CONAB is out with their 2024 estimates, and all corn production was put at 115.9 MMTs, with soybeans at 147.3 MMTs. The soybean production estimate was down slightly from the June number, while corn was up 1.8 MMTs. The difference between Brazil and USDA production is 6.1 MMTs in corn and 5.7 MMTs in soybeans.
US weather forecasts looked drier and warmer, with limited rainfall for the Plains and W Midwest for the next 10 days. The E Midwest is favored for any rain, with the best chance of rain being next Thursday/Friday, which is a short way past the Eastern Midwest. Until then, any Central US rainfall will be less than .35″ coverage no better than 10-15%. The models struggle with the pattern beyond the next 7-8 days. The EU is leaning warmer and drier weather to persist with the high-pressure Ridge positioning over the Intermountain West.

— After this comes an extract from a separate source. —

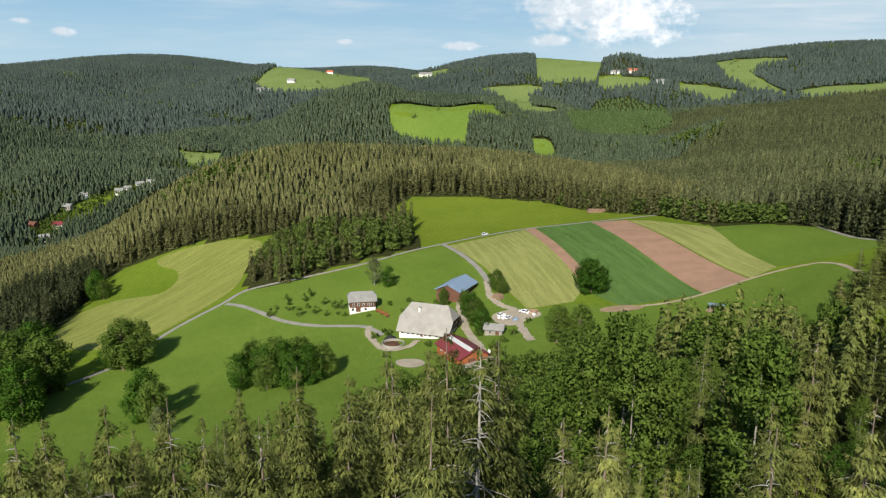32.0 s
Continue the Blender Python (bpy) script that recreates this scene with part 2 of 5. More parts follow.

Live and feeder cattle futures were soft yesterday, with feeder cattle losing $2.00 in the deferred contracts. Yesterday negotiated fed cattle trade was $were to lower in the South at $188 while the dressed trade in the north was steady $2 lower on dressed basis of $312-314. Live trade in Iowa was quoted steady from last week at $1 98 after trading at $190-194 earlier in the week. At midweek, cattle slaughter totaled 354,000 head, which is 1000 more than a week ago but 24,000 head less than last year. Box values on beef continued to decline with choice off $1.61 and select losing $0.37.
Yesterday’s cash feeder Index showed a gain of $0.82 to $258.14, above all listed feeder cattle contracts. Corn prices have softened, and feeder cattle do not respond to the upside. Deferred live cattle must continue higher to support further strength on the cash feeder Index and futures.